* [Your objective]
Gather every line holding the string "soft".

====

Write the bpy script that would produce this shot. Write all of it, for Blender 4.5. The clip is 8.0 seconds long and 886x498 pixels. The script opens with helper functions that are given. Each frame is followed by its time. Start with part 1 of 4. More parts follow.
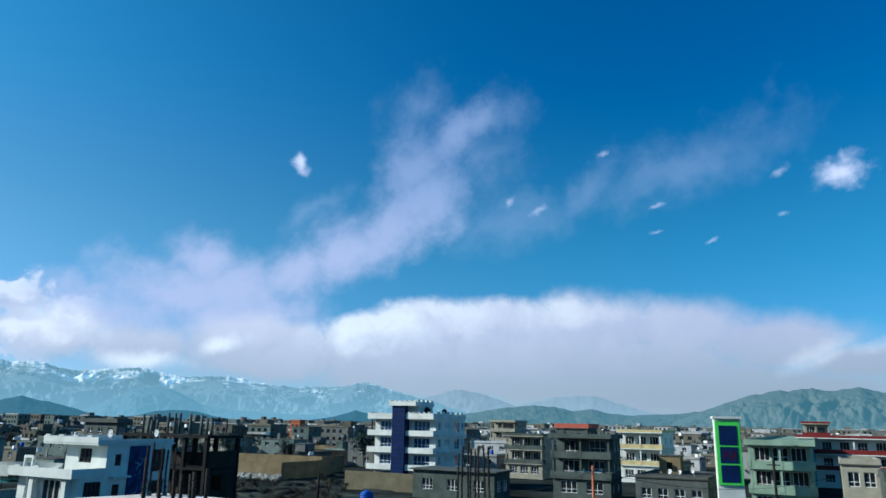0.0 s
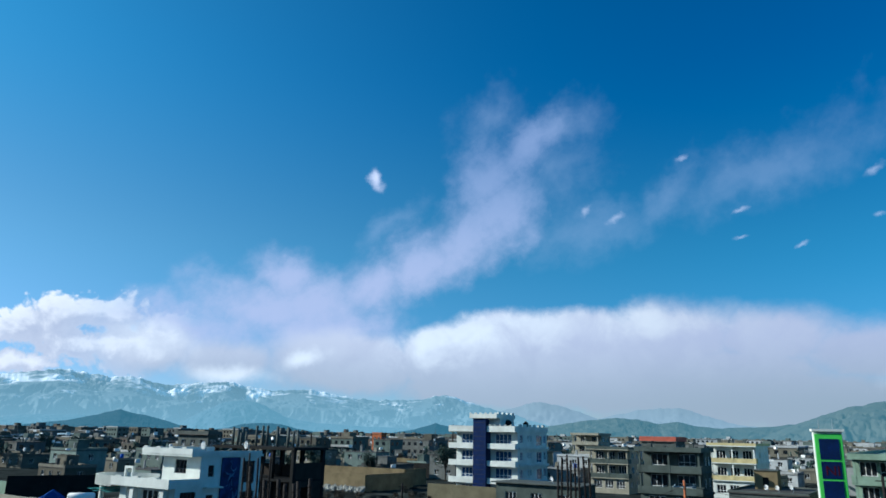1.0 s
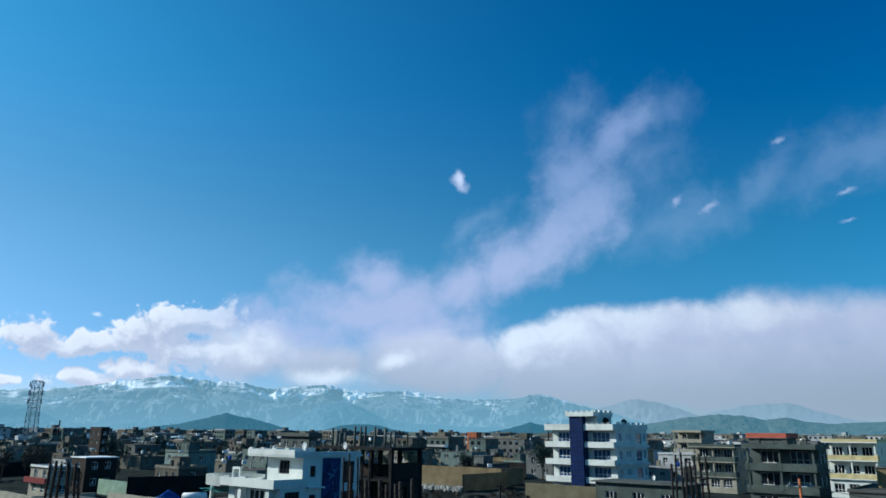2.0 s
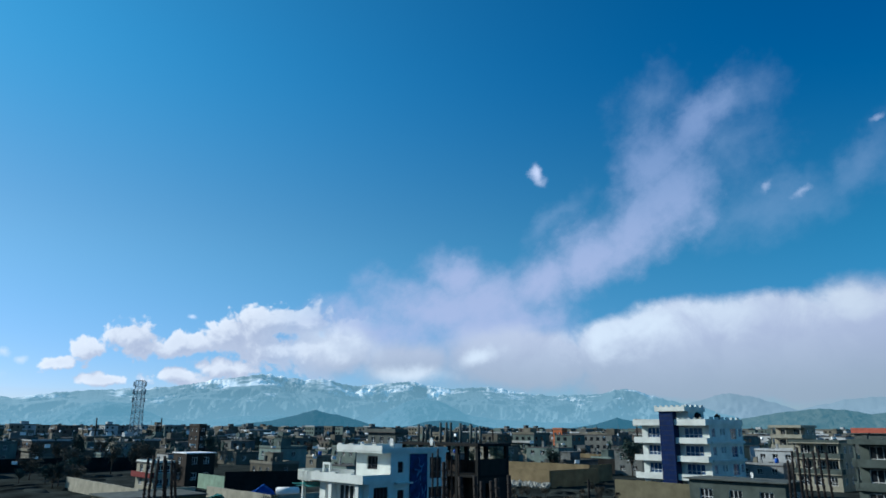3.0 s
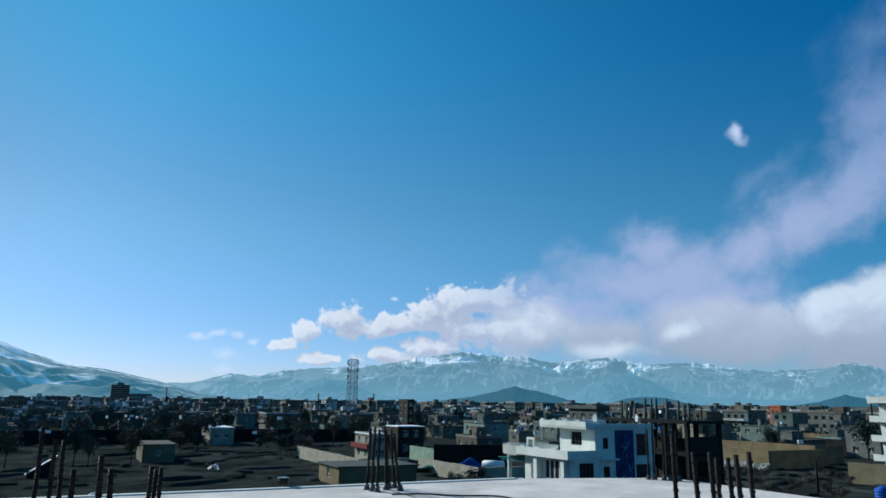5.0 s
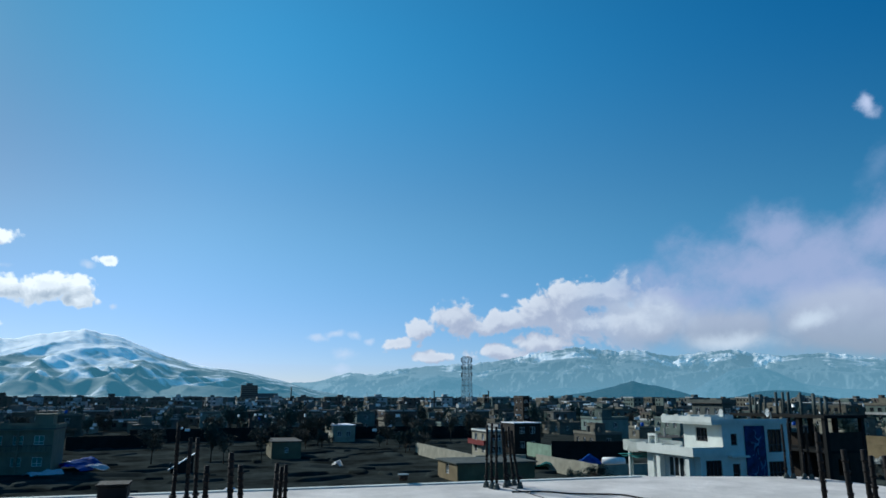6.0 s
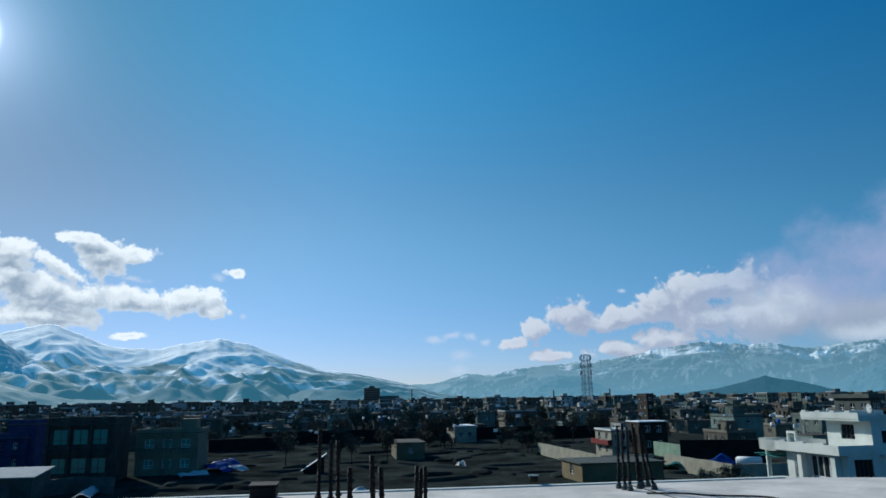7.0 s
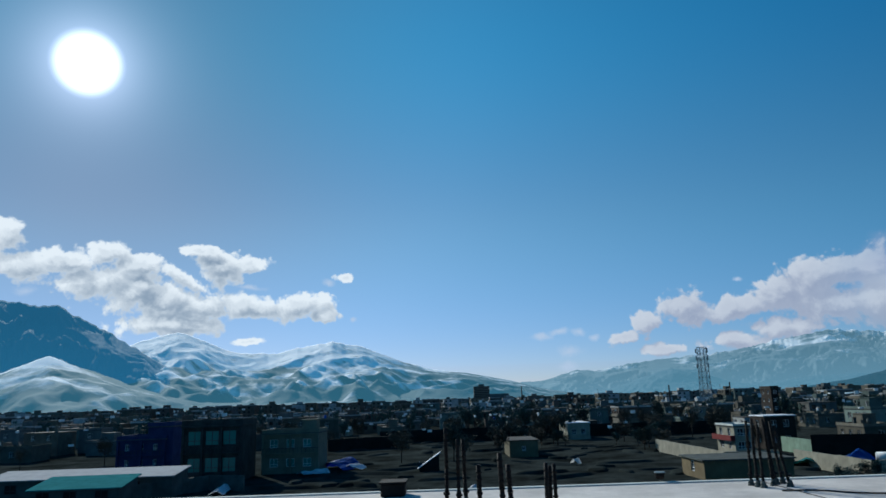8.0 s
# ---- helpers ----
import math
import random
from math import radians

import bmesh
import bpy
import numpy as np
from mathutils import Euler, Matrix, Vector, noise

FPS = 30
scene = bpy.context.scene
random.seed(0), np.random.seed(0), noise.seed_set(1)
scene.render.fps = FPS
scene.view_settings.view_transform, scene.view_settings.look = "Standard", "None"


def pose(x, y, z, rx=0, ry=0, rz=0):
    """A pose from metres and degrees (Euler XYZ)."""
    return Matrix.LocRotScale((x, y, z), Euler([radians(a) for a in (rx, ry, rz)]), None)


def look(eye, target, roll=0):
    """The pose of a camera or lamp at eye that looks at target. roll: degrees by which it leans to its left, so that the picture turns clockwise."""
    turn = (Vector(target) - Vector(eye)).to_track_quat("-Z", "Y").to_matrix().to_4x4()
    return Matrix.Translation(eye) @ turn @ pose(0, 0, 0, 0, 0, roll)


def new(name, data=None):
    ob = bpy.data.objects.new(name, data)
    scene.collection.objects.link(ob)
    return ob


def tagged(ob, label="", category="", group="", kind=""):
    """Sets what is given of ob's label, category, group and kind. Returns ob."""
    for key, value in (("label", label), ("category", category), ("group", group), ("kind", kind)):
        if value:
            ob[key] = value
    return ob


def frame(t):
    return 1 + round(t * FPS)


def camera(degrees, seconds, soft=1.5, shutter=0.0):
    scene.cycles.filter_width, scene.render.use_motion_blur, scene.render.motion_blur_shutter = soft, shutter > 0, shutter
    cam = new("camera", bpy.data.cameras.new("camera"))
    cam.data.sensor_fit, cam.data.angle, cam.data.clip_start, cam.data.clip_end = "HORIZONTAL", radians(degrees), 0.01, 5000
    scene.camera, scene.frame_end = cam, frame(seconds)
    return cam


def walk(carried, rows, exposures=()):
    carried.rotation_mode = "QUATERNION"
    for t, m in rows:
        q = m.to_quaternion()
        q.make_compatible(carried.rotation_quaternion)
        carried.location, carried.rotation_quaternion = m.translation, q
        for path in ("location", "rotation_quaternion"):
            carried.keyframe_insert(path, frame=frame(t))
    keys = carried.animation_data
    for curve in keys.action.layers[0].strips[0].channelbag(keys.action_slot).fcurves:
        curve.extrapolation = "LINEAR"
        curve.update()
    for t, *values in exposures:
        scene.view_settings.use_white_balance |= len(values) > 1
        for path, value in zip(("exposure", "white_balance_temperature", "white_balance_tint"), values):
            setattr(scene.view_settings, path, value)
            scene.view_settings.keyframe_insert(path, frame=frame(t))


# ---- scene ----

====

* [Answer to this problem]
def camera(degrees, seconds, soft=1.5, shutter=0.0):
    scene.cycles.filter_width, scene.render.use_motion_blur, scene.render.motion_blur_shutter = soft, shutter > 0, shutter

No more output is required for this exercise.